## Problem details
Identify all lines in the listing that include the word "Blender", and copy them out.

Entries with animation source code:
-- start --
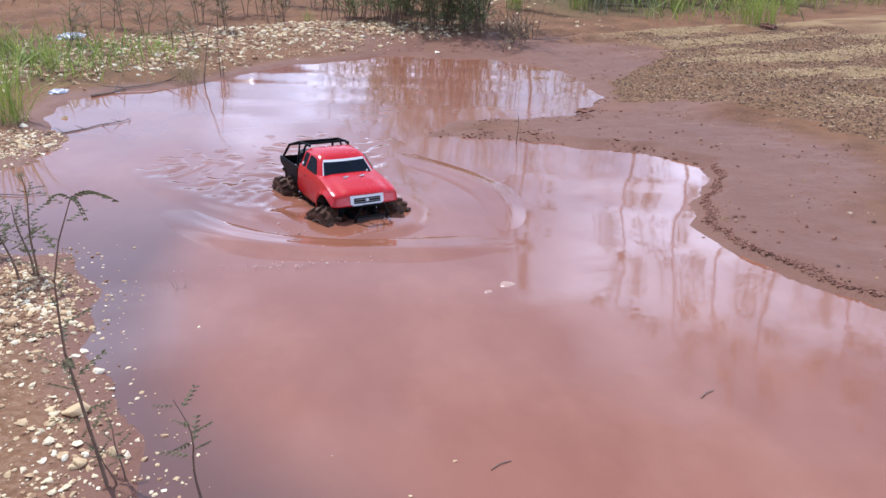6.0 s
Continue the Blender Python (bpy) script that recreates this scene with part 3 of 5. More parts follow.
def shell_nose(x, z):
    """How far ahead the front face lies."""
    return 0.1925 + 0.0065 * (1 - (x / 0.1) ** 2) + 0.25 * max(0.0, 0.168 - z)


def truck_shell():
    """Lower red body: hood, wings and doors, with open front arches."""
    bm = bmesh.new()
    stations = [-0.088, -0.083, -0.06, -0.03, 0.0, 0.03, 0.055, 0.07, 0.079] + [ARCH_Y - 0.0565 * math.cos(math.pi * k / 22) for k in range(21)] + [0.1925]
    rings = []
    for n, y in enumerate(stations):
        foot = shell_foot(y)
        edge = float(np.interp(y, [0.06, 0.075, 0.13, 0.175, 0.188, 0.1925], [0.1915, 0.1905, 0.1835, 0.1735, 0.1695, 0.1660]))
        mid = float(np.interp(y, [0.06, 0.075, 0.13, 0.175, 0.188, 0.1925], [0.194, 0.1965, 0.1915, 0.181, 0.1755, 0.1710]))
        half = []
        for f in LEVELS:
            z = foot + f * (edge - foot)
            half.append((shell_side(y, z), z))
        w = half[-1][0]
        for part_x, rise in ((0.95, 0.1), (0.84, 0.16), (0.70, 0.30), (0.62, 0.72), (0.4, 0.9), (0.2, 0.97), (0.0, 1.0)):
            half.append((w * part_x, edge + 0.0015 + (mid - edge) * rise))
        half = half + [(-x, z) for x, z in reversed(half[:-1])]
        bulge = float(smooth(0.12, 0.1925, y))
        rings.append([bm.verts.new((x, y + 0.0065 * (1 - min(1, abs(x) / 0.1) ** 2) * bulge, z)) for x, z in half])
    for a, b in zip(rings, rings[1:]):
        for k in range(len(a) - 1):
            bm.faces.new((a[k], a[k + 1], b[k + 1], b[k]))
    bm.faces.new(rings[0])
    # front face, from the hood's lip down to the valance
    last, n = rings[-1], len(LEVELS)
    top = last[n - 1:len(last) - n + 1]
    foot = last[0].co.z
    grid = [top]
    for r, f in enumerate(reversed(LEVELS[:-1])):
        row = [last[n - 2 - r]]
        for v in top[1:-1]:
            z = foot + f * (v.co.z - foot)
            row.append(bm.verts.new((v.co.x, shell_nose(v.co.x, z), z)))
        grid.append(row + [last[len(last) - n + 1 + r]])
    for a, b in zip(grid, grid[1:]):
        for k in range(len(a) - 1):
            bm.faces.new((a[k], a[k + 1], b[k + 1], b[k]))
    return bm


def truck_cab():
    bm = bmesh.new()
    levels = [(0.184, 0.0945, -0.087, 0.0745, 0.083, 0.0100), (0.195, 0.0925, -0.087, 0.0643, 0.0785, 0.0095), (0.231, 0.0785, -0.084, 0.028, 0.0655, 0.007),
              (0.238, 0.0745, -0.081, 0.018, 0.063, 0.007), (0.2430, 0.067, -0.077, 0.005, 0.057, 0.006), (0.2462, 0.054, -0.068, -0.010, 0.045, 0.004)]
    rings = []
    for z, w, y0, y1, xf, b in levels:
        c = 0.006
        half = [(w, y0 + c), (w, y1 - 0.018), ((w + xf) / 2 + 0.0025, y1 - 0.0065), (xf, y1), (0.66 * xf, y1 + 0.56 * b), (0.33 * xf, y1 + 0.89 * b)]
        line = [(w - c, y0)] + half + [(0, y1 + b)] + [(-x, y) for x, y in reversed(half)] + [(-w + c, y0)]
        rings.append([bm.verts.new((x, y, z)) for x, y in line])
    n = len(rings[0])
    for a, b in zip(rings, rings[1:]):
        for k in range(n):
            bm.faces.new((a[k], a[(k + 1) % n], b[(k + 1) % n], b[k]))
    top = bm.verts.new((0, -0.035, 0.2485))
    for k in range(n):
        bm.faces.new((rings[-1][k], rings[-1][(k + 1) % n], top))
    bm.faces.new(list(reversed(rings[0])))
    return bm


def cab_side(s, y, z, out=0.0014):
    """A point on the cab's side."""
    return Vector((s * (0.0925 - (z - 0.195) * 0.389 + out), y, z + out * 0.4))


def cab_front(u, t, out=0.0014):
    """A point on the windscreen: u from -1 to 1, t from cowl to roof."""
    return Vector((u * (0.0806 - 0.0152 * t), 0.0690 - 0.041 * t + (0.0097 - 0.0027 * t) * (1 - u * u) + out * 0.7, 0.190 + 0.041 * t + out * 0.7))


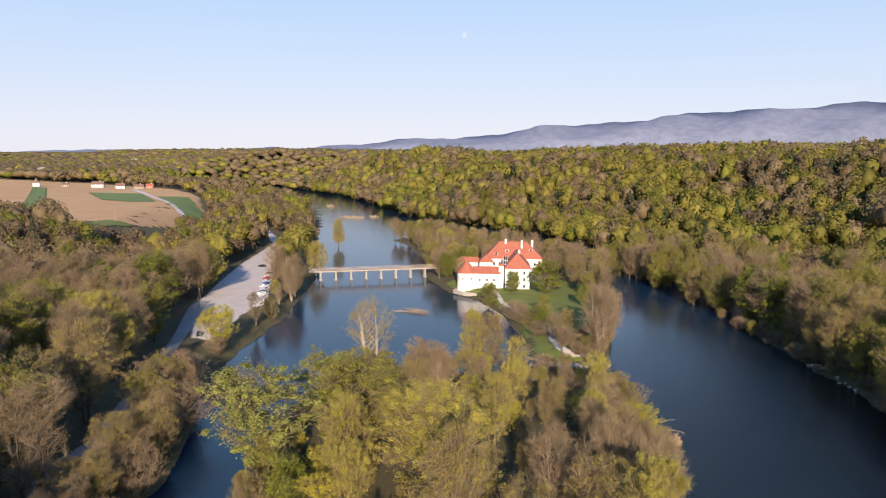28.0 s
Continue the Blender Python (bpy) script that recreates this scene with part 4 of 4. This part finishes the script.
back = part("gate_wall", box(-1.0, 12.0, 24.0, 29.0, -2.0, 9.4), M_PLASTER, castle)
part("gate_roof", hip_roof(-1.0, 12.0, 24.0, 29.0, 9.4, 11.6), M_TILE, back)
for x, y, z0, z1 in ((30.5, 12.5, 13, 17.6), (32.0, 22, 17, 21.2), (24.0, 25, 17, 21.4), (37.5, 27, 17, 20.6)):
    chimney(castle, x, y, z0, z1)
dormer(castle, Matrix.Translation((19.2, 19.4, 13.6)))
dormer(castle, Matrix.Translation((24.6, 20.6, 15.0)))
dormer(castle, Matrix.Translation((36.6, 21.2, 15.4)))
part("terrace", box(22.0, 37.0, -2.6, 0.4, -2.4, -0.1, 0.1), M_STONE, castle, "stone terrace at the foot of the wall")
for x, w_ in ((27.6, 3.4), (24.0, 1.8)):
    hedge = thing("clipped_hedge", CASTLE @ Matrix.Translation((x, -4.4, -0.9)), "dark clipped evergreen hedge beside the castle wall", "hedge", "hedges")
    r2 = np.random.default_rng(int(x))
    p = r2.uniform((-w_ / 2, -0.9, 0), (w_ / 2, 0.9, 2.2), (1500, 3))
    k = r2.integers(0, 3, 1500)
    p[k == 0, 2], p[k == 1, 1] = 2.2, -0.9
    part("leafwork", mesh_of("hedge", *cards(r2, p + r2.normal(0, 0.05, p.shape), np.full(1500, 0.3), np.array([[0, -1, 0.8]]) * np.ones((1500, 1)), 0.6, 0.7), None, M_IVY), None, hedge)
wall = thing("garden_wall", Matrix.Translation((0, 0, 0)), "low pale stone wall at the tower's foot", "wall")
bm = bmesh.new()
for a, b in (((-247.5, 294), (-245, 289.2)), ((-245, 289.2), (-238, 288.6)), ((-238, 288.6), (-231, 290.5))):
    a, b = Vector((*a, 1.4)), Vector((*b, 1.4))
    d = b - a
    add_to(bm, box(0, d.length, -0.25, 0.25, -1.0, 0.9, 0.05), Matrix.Translation(a) @ pose(0, 0, 0, 0, 0, math.degrees(math.atan2(d.y, d.x))))
part("masonry", bm, M_STONE, wall)


# ---- bridges ----
def bridge(a, b, z, width, piers, label, water_z=0.0):
    a, b = Vector((*a, 0)), Vector((*b, 0))
    ln = (b - a).length
    ob = thing("footbridge", Matrix.Translation(a) @ pose(0, 0, 0, 0, 0, math.degrees(math.atan2((b - a).y, (b - a).x))), label, "bridge", "bridges")
    for s in (-1, 0, 1):
        part("girder", box(-1, ln + 1, s * width * 0.38 - 0.18, s * width * 0.38 + 0.18, z - 0.75, z - 0.16), M_PLANK, ob)
    n = int(ln / 0.42)
    me = None
    for i in range(n):
        o = part("plank", me if me else box(-0.19, 0.19, -width / 2, width / 2, -0.1, 0.0, 0.02), M_PLANK, ob)
        me = o.data
        o.location = ((i + 0.5) * ln / n, 0, z + 0.004 * math.sin(i * 5.1))
    for s in (-1, 1):
        y = s * (width / 2 - 0.12)
        rail = part("railing", box(0, ln, y - 0.06, y + 0.06, z + 1.02, z + 1.14, 0.02), M_PLANK, ob, "weathered timber railing")
        part("rail", box(0, ln, y - 0.04, y + 0.04, z + 0.5, z + 0.6), M_PLANK, rail)
        for i in range(int(ln / 2.1) + 1):
            part("post", box(i * 2.1 - 0.07, i * 2.1 + 0.07, y - 0.07, y + 0.07, z - 0.16, z + 1.02), M_PLANK, rail)
        part("side_beam", box(0, ln, s * (width / 2) - 0.06, s * (width / 2) + 0.06, z - 0.42, z - 0.02), M_PLANK, ob)
    for i in range(piers):
        x = ln * (i + 0.6) / piers
        p = part("pier", box(x - 0.5, x + 0.5, -width * 0.42, width * 0.42, z - 1.15, z - 0.75, 0.05), M_CONCRETE, ob)
        for s in (-1, 1):
            part("pier_leg", box(x - 0.45, x + 0.45, s * width * 0.3 - 0.5, s * width * 0.3 + 0.5, -2.2, z - 1.15, 0.08), M_CONCRETE, p)
        part("footing", box(x - 0.8, x + 0.8, -width * 0.5, width * 0.5, -2.2, 0.35, 0.1), M_STONE, p)
    return ob


bridge((-322, 258.5), (-284.5, 321), 5.2, 4.6, 9, "long timber bridge on concrete piers across the river")
bridge((-252, 377), (-222, 410), 5.0, 3.2, 4, "timber bridge over the narrow back channel")


# ---- dead and cut trees on the wooded island ----
kind("snag", "dead_tree", "bleached dead tree with a bare forked crown", "tree", "", seed=71, H=24, R=5.2, low=8, stems=3, limbs=44, twigs=260, sprays=900, leaves=2600, leaf=0.26, rise=1.1, lean=0.12, trunk=0.036,
     bark=M_BARK_PALE, twig=M_TWIG, crown=M_BUDGREEN, ivy=500)
plant("snag", -157, 171, 28, 30, 1.1)
plant("snag", -122.5, 140.5, 15, 130, 0.8, label="pale dead tree with bare limbs among the willows")
for x, y, h in ((-153.5, 175.5, 9.0), (-146, 176, 7.0)):
    st = thing("ivy_stump", Matrix.Translation((x, y, ground_z(x, y) - 0.2)), "tall cut stump wrapped in ivy", "stump", "ivy stumps")
    part("trunk", tube([(0, 0, 0), (0.1, 0, h * 0.5), (0.0, 0.1, h)], [0.75, 0.6, 0.55], 9), M_BARK, st)
    for s in (-1, 1):
        part("limb", tube([(0, 0, h - 1.0), (s * 0.5, 0, h - 0.1), (s * 0.7, 0, h + 0.7)], [0.4, 0.35, 0.3], 7), M_BARK, st)
    r2 = np.random.default_rng(int(-x))
    a, z = r2.random(2600) * 6.28, r2.random(2600) * (h - 0.6)
    off = np.stack([np.cos(a), np.sin(a), 0 * a], 1)
    part("ivy", mesh_of("ivy", *cards(r2, off * (0.75 + 0.5 * r2.random((2600, 1)) ** 2) + np.stack([0 * z, 0 * z, z], 1), np.full(2600, 0.3), off, 0.5, 0.8), None, M_IVY), None, st)


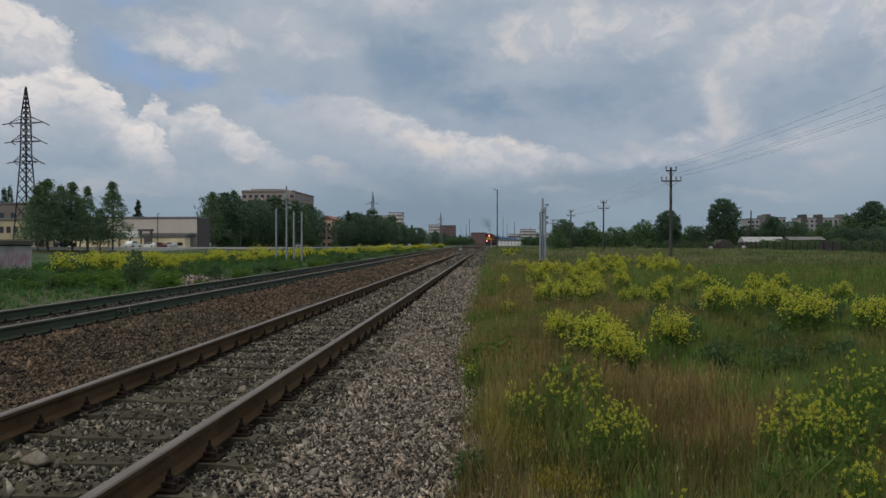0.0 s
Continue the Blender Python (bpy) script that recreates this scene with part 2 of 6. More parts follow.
# ---- materials ----
def material(name, a, b, scale=3.0, fine=40.0, rough=0.8, metal=0.0, bump=0.3, depth=0.02, stain=None, stain_scale=0.4, stain_amount=0.5,
             island=0.0, piece=0.0, world=False, spec=0.3, tint=None):
    """Two colours mixed by coarse and fine noise, with stains at a third size and a fine relief."""
    m = bpy.data.materials.new(name)
    m.use_nodes = True
    nt = m.node_tree
    bsdf = nt.nodes["Principled BSDF"]
    link = nt.links.new
    if world:
        co = nt.nodes.new("ShaderNodeNewGeometry").outputs["Position"]
    else:
        co = nt.nodes.new("ShaderNodeTexCoord").outputs["Object"]

    def noise_at(s, detail=6.0, r=0.6):
        n = nt.nodes.new("ShaderNodeTexNoise")
        link(co, n.inputs["Vector"])
        n.inputs["Scale"].default_value, n.inputs["Detail"].default_value, n.inputs["Roughness"].default_value = s, detail, r
        return n.outputs["Fac"]

    def ramp(v, lo, hi, c=0.0, d=1.0):
        n = nt.nodes.new("ShaderNodeMapRange")
        link(v, n.inputs[0])
        for i, x in enumerate((lo, hi, c, d)):
            n.inputs[i + 1].default_value = x
        return n.outputs[0]

    def blend(fac, x, y, kind="MIX"):
        n = nt.nodes.new("ShaderNodeMix")
        n.data_type, n.blend_type = "RGBA", kind
        for s, v in ((n.inputs[0], fac), (n.inputs[6], x), (n.inputs[7], y)):
            if isinstance(v, (int, float)):
                s.default_value = v
            elif isinstance(v, tuple):
                s.default_value = (*v, 1)
            else:
                link(v, s)
        return n.outputs[2]

    coarse, small = noise_at(scale), noise_at(fine, 3.0)
    add = nt.nodes.new("ShaderNodeMath")
    add.operation = "MULTIPLY_ADD"
    link(small, add.inputs[0])
    add.inputs[1].default_value = 0.45
    half = nt.nodes.new("ShaderNodeMath")
    half.operation = "MULTIPLY"
    link(coarse, half.inputs[0])
    half.inputs[1].default_value = 0.55
    link(half.outputs[0], add.inputs[2])
    col = blend(ramp(add.outputs[0], 0.32, 0.68), a, b)
    if stain:
        col = blend(ramp(noise_at(stain_scale, 4.0), 0.48, 0.66, 0.0, stain_amount), col, stain)
    for amount, make, out in ((island, "ShaderNodeNewGeometry", "Random Per Island"), (piece, "ShaderNodeObjectInfo", "Random")):
        if amount:
            n = nt.nodes.new(make)
            v = nt.nodes.new("ShaderNodeHueSaturation")
            bias = nt.nodes.new("ShaderNodeMath")
            bias.operation = "POWER"
            link(n.outputs[out], bias.inputs[0])
            bias.inputs[1].default_value = 1.0 if out == "Random" else 1.7
            link(ramp(bias.outputs[0], 0, 1, 1 - amount, 1 + amount * (1.0 if out == "Random" else 1.5)), v.inputs["Value"])
            link(col, v.inputs["Color"])
            col = v.outputs[0]
    if tint:
        # some of the pieces are of another rock
        n = nt.nodes.new("ShaderNodeNewGeometry")
        w = nt.nodes.new("ShaderNodeMath")
        w.operation = "MULTIPLY"
        link(n.outputs["Random Per Island"], w.inputs[0])
        w.inputs[1].default_value = 17.3
        f = nt.nodes.new("ShaderNodeMath")
        f.operation = "FRACT"
        link(w.outputs[0], f.inputs[0])
        col = blend(ramp(f.outputs[0], 0.45, 1.0, 0.0, 0.75), col, tint, "MULTIPLY")
    link(col, bsdf.inputs["Base Color"])
    link(ramp(small, 0.2, 0.8, max(0.0, rough - 0.1), min(1.0, rough + 0.1)), bsdf.inputs["Roughness"])
    bsdf.inputs["Metallic"].default_value = metal
    bsdf.inputs["Specular IOR Level"].default_value = spec
    if bump:
        n = nt.nodes.new("ShaderNodeBump")
        n.inputs["Strength"].default_value, n.inputs["Distance"].default_value = bump, depth
        link(add.outputs[0], n.inputs["Height"])
        link(n.outputs[0], bsdf.inputs["Normal"])
    return m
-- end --
## Solution for this task
Continue the Blender Python (bpy) script that recreates this scene with part 3 of 5. More parts follow.
Continue the Blender Python (bpy) script that recreates this scene with part 4 of 4. This part finishes the script.
Continue the Blender Python (bpy) script that recreates this scene with part 2 of 6. More parts follow.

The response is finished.